Location | Focus | Inventory | Description |
0 | 0 | 0 | Automate the Transaction (ATMs) |
0 | 0 | 9 | Empower The Clerk As Tailor |
0 | 9 | 0 | In Store E Catalogs |
0 | 9 | 9 | In Store Customization |
9 | 0 | 0 | Mail Order Goes to the Web |
9 | 0 | 9 | Mail Order Plus Tailoring |
9 | 9 | 0 | Targeted Broadcast Marketing |
9 | 9 | 9 | Anticipatory Filtering |
Public=0 | Brand=0 | Mass=0 | |
Private=9 | Customer=9 | Custom=9 |
A. Automate the Transaction (ATMs) (0,0,0)
B. Empower The Clerk As Tailor (0,0,9)
C. In Store E Catalogs (Virtual Inventory) (0,9,0)
D. In Store Customization (0,9,9)
E. Mail Order Goes to the Web (9,0,0)
F. Mail Order Plus Tailoring (9,0,9)
G. Targeted Broadcast Marketing (9,9,0)
H. Anticipatory Filtering (9,9,9)
Entering the world of E-Commerce is not a trivial matter. For the simplest experiments to be effective, they need to be well integrated with your company's culture and operations. The single largest mistake most companies make when entering this world is to forget that business fundamentals always apply. The web and other forms of E-Commerce are anything but a free lunch.

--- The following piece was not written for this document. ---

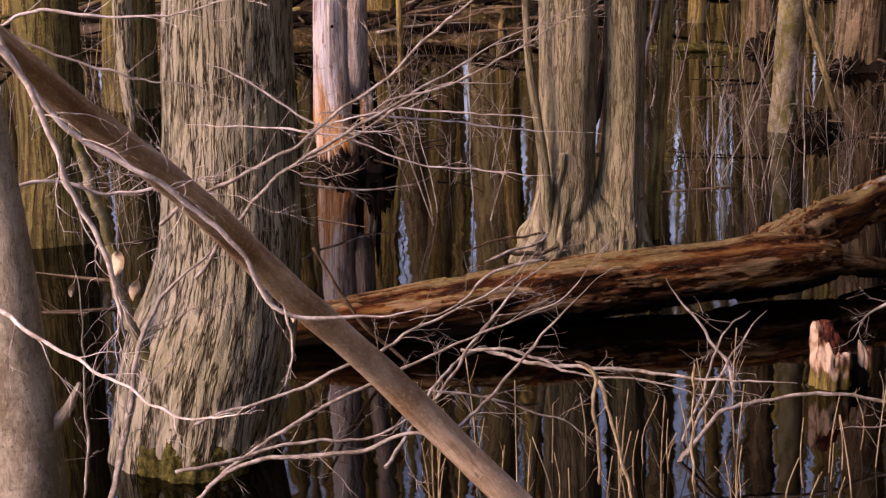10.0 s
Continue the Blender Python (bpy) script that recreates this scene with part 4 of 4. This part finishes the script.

If you studied the matrix and its corners, you've noticed that we've presented the logical extremes. Many additional forms of E-Commerce are describable using our matrix. We wanted to sketch the corners so that you'd have the beginnings of a planning and strategy tool.
We think that the really exciting potential of the web and E-Commerce in general is located towards the middle of each of the dimensions. Although it may seem that important distinctions get blurred, we find the prospects of cooperative creation between customers and suppliers to be uniquely engaging. Likewise, the creation of not-quite-private spaces where people with shared interests gather to interact with suppliers offers fascinating possibilities for integrating the factory and the ultimate user.